Dopo il via libera formale del Consiglio dell’Ue a marzo 2020, la missione Irini è ufficialmente partita il 4 maggio dello scorso anno, quando l’unità anfibia della Marina italiana San Giorgio ne ha assunto il ruolo di flagship. Rientra nella Politica di sicurezza e difesa comune dell’Ue e si configura come operazione militare nel Mediterraneo, mantenendo la dicitura EuNavForMed che era già di Sophia. Per superare le difficoltà politiche di quest’ultima, Irini è nata avendo come focus prioritario l’implementazione dell’embargo dell’Onu sulla Libia, definito soprattutto nella risoluzione 2292 del 2016 del Consiglio di sicurezza. Lo fa attraverso l’uso di assetti navali, aerei e satellitari, con una buona dose di capacità Isr, acronimo per intelligence, sorveglianza e riconoscimento. Tutto dipende dagli assetti messi a disposizione dagli Stati membri.
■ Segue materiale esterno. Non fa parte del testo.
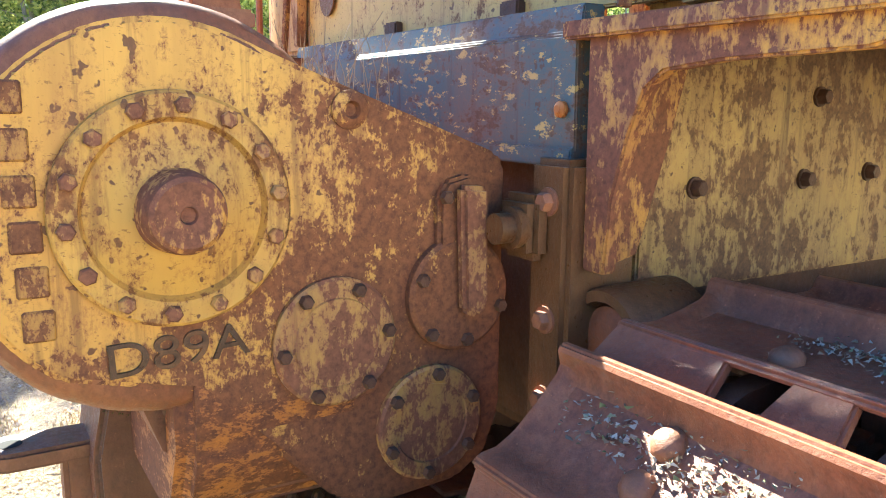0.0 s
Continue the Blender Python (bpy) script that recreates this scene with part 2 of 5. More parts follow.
M_BRACKET = peeling("flaked_yellow_bracket", (0.70, 0.38, 0.06), (0.55, 0.27, 0.05), (0.12, 0.045, 0.025), (0.24, 0.09, 0.045), 0.54, 24, 27, (1, 1, 0.5))
M_BLACK = plain("black_lettering", (0.018, 0.018, 0.022), 0.55)
M_RUBBER = plain("black_rubber", (0.02, 0.02, 0.022), 0.6)
M_CABLE = plain("dusty_steel_cable", (0.085, 0.080, 0.075), 0.5, 0.2)
M_HOSE = plain("pale_weathered_hose", (0.15, 0.165, 0.18), 0.55)
M_CAGE = rust("dark_steel_mesh", (0.02, 0.016, 0.016), (0.04, 0.03, 0.028), (0.09, 0.055, 0.04), 20)

# ---- building helpers ----


def mesh_object(name, bm, material, parent=None, smooth=35):
    me = bpy.data.meshes.new(name)
    bmesh.ops.recalc_face_normals(bm, faces=bm.faces)
    bm.to_mesh(me)
    bm.free()
    if material:
        me.materials.append(material)
    if smooth:
        me.shade_smooth()
        me.set_sharp_from_angle(angle=radians(smooth))
    ob = new(name, me)
    if parent:
        ob.parent = parent
    return ob


def part(name, bm, material, parent, label=""):
    ob = mesh_object(name, bm, material, parent)
    return tagged(ob, label) if label else ob


def thing(name, label, category, group="", at=(0, 0, 0)):
    ob = new(name)
    ob.empty_display_size = 0.2
    ob.location = at
    return tagged(ob, label, category, group)


def bevel(bm, geom, width, segs=2):
    if width:
        bmesh.ops.bevel(bm, geom=geom, offset=width, segments=segs, affect="EDGES", clamp_overlap=True)


def box(bm, x0, x1, y0, y1, z0, z1, r=0.0, m=None, segs=2):
    t = bmesh.new()
    bmesh.ops.create_cube(t, size=1)
    for v in t.verts:
        v.co = Vector(((x0 + x1) / 2 + v.co.x * (x1 - x0), (y0 + y1) / 2 + v.co.y * (y1 - y0), (z0 + z1) / 2 + v.co.z * (z1 - z0)))
    bevel(t, t.edges[:], r, segs)
    return join(bm, t, m)


def join(bm, other, m=None):
    """Adds the mesh of other to bm, turned by m."""
    if m is not None:
        other.transform(m)
    at = {v: bm.verts.new(v.co) for v in other.verts}
    for f in other.faces:
        try:
            bm.faces.new([at[v] for v in f.verts])
        except ValueError:
            pass
    other.free()
    return bm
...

Non senza dibattito sull’efficacia dell’impegno, lo scorso marzo la missione è stata prorogata fino al 2023, sempre con Fabio Agostini al comando, sin dall’inizio grazie all’avvicendamento con Enrico Credendino (a febbraio 2020) per la guida della precedente Sophia. Nella delibera missioni approvata dal Parlamento per il 2021, il nostro Paese ha previsto per Irini una partecipazione massima in leggera crescita rispetto allo scorso anno: da 517 a 596 unità; da un assetto navale a due. Dallo scorso primo aprile è “force commander” dell’operazione l’ammiraglio Stefano Frumento, che ha assunto l’incarico contestualmente al ritorno di Nave San Giorgio in qualità di flagship.

Dal suo avvio, Irini ha investigato oltre 3.700 unità in navigazione nel Mediterraneo centrale, effettuando più di 170 di “friendly approach”, diciotto tra abbordaggi con ispezioni a bordo e dirottamenti (uno con conseguente sequestro di un carico di carburante per scopi militari). Ha inviato inoltre 28 report al gruppo di esperti dell’Onu.

Fin dal suo avvio la missione è stata accompagnata da una certa insofferenza da parte della Turchia, determinata a supportare negli ultimi anni l’ormai ex Governo di accordo nazionale (Gna) di Fayez al Serraj nel confronto con le forze della Cirenaica di Khalifa Haftar. Ankara ha ritenuto l’operazione un fattore di sostegno indiretto ad Haftar, in grado di ricevere armamenti via terra dall’Egitto. È per questo che Irini ha sempre lavorato per presentarsi bilanciata ed equidistante rispetto alle parti in campo, ed è per questo che l’Italia ha spinto per un supporto politico quanto più ampio possibile e per un suo rafforzamento in vista dei compiti di “capacity building” che arriveranno nei prossimi mesi. L’attenzione al momento è tutta per il delicato percorso del governo guidato da  Abdelhamid Dabaiba (sfiduciato) in vista della elezioni del 24 dicembre (al momento non scontate). Dopo ci sarà da costruire la nuova Libia.